*Objective:* Omit pictures and quote the listing below line by line, from its start through the line that holds "power cable sagging".

3D scene code data:
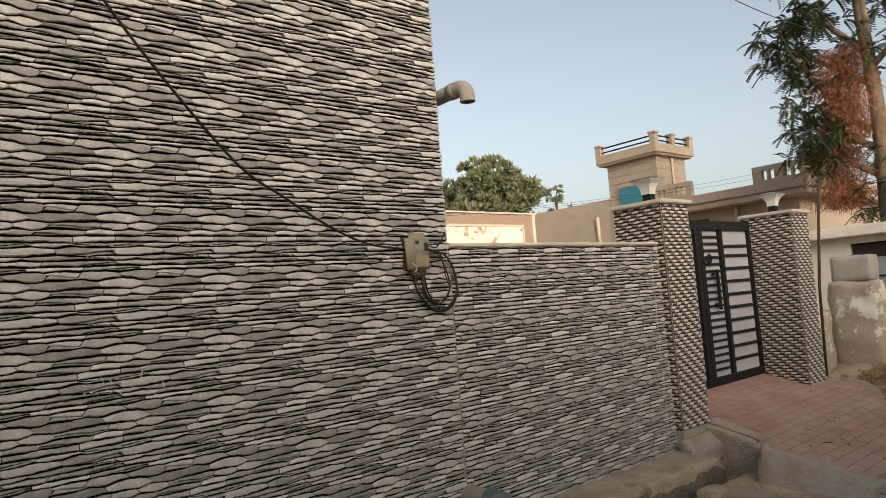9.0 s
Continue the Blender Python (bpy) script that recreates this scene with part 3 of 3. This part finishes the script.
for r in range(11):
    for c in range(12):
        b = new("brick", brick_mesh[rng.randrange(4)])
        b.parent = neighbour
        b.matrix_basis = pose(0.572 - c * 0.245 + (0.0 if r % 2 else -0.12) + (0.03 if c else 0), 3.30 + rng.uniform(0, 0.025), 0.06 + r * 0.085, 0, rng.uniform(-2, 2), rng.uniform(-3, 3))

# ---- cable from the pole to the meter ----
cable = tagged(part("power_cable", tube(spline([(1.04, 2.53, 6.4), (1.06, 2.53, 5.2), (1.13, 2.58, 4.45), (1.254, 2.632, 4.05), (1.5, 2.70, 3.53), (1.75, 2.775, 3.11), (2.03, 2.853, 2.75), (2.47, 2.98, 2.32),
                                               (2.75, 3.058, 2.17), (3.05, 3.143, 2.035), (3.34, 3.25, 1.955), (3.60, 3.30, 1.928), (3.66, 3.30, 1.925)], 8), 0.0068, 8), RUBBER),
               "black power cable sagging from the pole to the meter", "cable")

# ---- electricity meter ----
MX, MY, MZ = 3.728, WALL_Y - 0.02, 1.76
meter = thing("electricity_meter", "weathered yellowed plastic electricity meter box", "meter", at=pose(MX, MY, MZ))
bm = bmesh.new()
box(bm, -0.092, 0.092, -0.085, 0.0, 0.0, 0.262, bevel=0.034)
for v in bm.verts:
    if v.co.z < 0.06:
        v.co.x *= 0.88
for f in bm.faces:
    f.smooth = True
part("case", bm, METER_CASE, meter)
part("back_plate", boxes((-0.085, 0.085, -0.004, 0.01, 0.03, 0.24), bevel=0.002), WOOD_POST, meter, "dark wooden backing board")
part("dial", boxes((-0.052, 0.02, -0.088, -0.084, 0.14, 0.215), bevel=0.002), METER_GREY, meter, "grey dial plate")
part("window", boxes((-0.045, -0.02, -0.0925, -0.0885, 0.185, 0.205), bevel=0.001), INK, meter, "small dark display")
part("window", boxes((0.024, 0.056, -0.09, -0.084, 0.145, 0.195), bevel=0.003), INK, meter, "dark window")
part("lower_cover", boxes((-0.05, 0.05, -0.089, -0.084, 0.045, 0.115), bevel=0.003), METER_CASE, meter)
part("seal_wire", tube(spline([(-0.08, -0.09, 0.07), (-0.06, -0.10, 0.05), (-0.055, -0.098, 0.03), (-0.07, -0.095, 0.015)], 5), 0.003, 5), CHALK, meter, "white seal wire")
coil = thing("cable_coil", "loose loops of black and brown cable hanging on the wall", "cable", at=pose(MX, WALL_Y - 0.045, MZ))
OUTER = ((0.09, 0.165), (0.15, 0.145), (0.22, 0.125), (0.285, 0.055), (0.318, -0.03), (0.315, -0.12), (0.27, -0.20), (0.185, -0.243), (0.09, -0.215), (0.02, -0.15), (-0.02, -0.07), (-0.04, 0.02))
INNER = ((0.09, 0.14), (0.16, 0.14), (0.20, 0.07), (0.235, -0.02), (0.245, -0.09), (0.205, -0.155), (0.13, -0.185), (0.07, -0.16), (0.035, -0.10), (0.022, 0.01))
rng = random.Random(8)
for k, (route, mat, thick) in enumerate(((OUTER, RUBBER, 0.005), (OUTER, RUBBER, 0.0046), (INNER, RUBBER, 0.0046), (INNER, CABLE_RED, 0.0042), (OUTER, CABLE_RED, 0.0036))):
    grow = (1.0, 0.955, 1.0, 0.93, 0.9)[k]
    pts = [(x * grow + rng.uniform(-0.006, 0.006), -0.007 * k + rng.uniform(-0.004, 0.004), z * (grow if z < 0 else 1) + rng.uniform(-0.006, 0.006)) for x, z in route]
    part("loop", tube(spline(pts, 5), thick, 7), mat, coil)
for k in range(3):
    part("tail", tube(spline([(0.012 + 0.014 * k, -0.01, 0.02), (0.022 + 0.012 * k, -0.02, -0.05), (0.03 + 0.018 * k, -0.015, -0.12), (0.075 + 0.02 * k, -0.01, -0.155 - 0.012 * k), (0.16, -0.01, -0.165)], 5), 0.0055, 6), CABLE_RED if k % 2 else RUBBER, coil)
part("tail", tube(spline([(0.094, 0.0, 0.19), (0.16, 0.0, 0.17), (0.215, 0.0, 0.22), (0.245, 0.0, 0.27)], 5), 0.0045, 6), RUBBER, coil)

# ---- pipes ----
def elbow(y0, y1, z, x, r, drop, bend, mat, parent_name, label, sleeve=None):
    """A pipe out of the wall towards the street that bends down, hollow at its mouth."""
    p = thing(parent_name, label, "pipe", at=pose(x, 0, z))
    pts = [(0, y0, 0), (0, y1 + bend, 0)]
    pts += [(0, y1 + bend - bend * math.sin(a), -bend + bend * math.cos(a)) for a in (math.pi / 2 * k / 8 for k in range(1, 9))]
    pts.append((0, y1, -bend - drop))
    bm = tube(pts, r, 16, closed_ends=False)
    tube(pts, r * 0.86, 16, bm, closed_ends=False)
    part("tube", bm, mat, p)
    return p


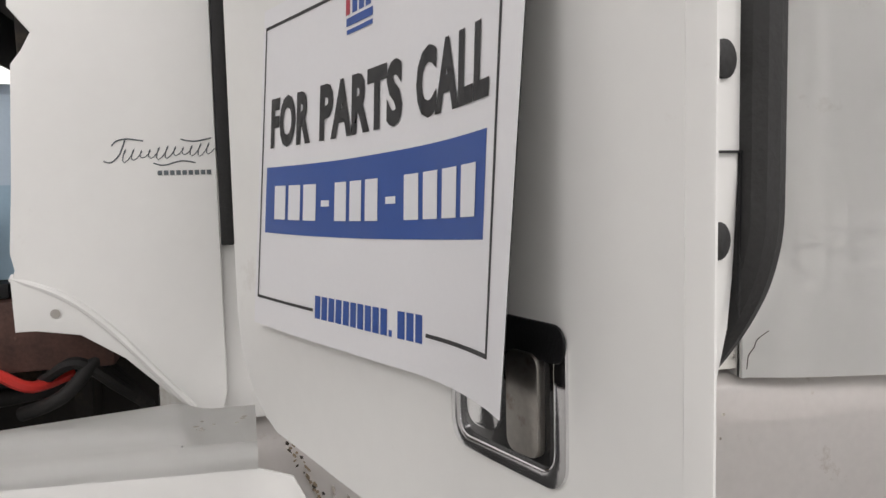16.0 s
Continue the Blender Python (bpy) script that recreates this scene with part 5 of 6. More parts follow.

*The response:*
9.0 s
Continue the Blender Python (bpy) script that recreates this scene with part 3 of 3. This part finishes the script.
for r in range(11):
    for c in range(12):
        b = new("brick", brick_mesh[rng.randrange(4)])
        b.parent = neighbour
        b.matrix_basis = pose(0.572 - c * 0.245 + (0.0 if r % 2 else -0.12) + (0.03 if c else 0), 3.30 + rng.uniform(0, 0.025), 0.06 + r * 0.085, 0, rng.uniform(-2, 2), rng.uniform(-3, 3))

# ---- cable from the pole to the meter ----
cable = tagged(part("power_cable", tube(spline([(1.04, 2.53, 6.4), (1.06, 2.53, 5.2), (1.13, 2.58, 4.45), (1.254, 2.632, 4.05), (1.5, 2.70, 3.53), (1.75, 2.775, 3.11), (2.03, 2.853, 2.75), (2.47, 2.98, 2.32),
                                               (2.75, 3.058, 2.17), (3.05, 3.143, 2.035), (3.34, 3.25, 1.955), (3.60, 3.30, 1.928), (3.66, 3.30, 1.925)], 8), 0.0068, 8), RUBBER),
               "black power cable sagging from the pole to the meter", "cable")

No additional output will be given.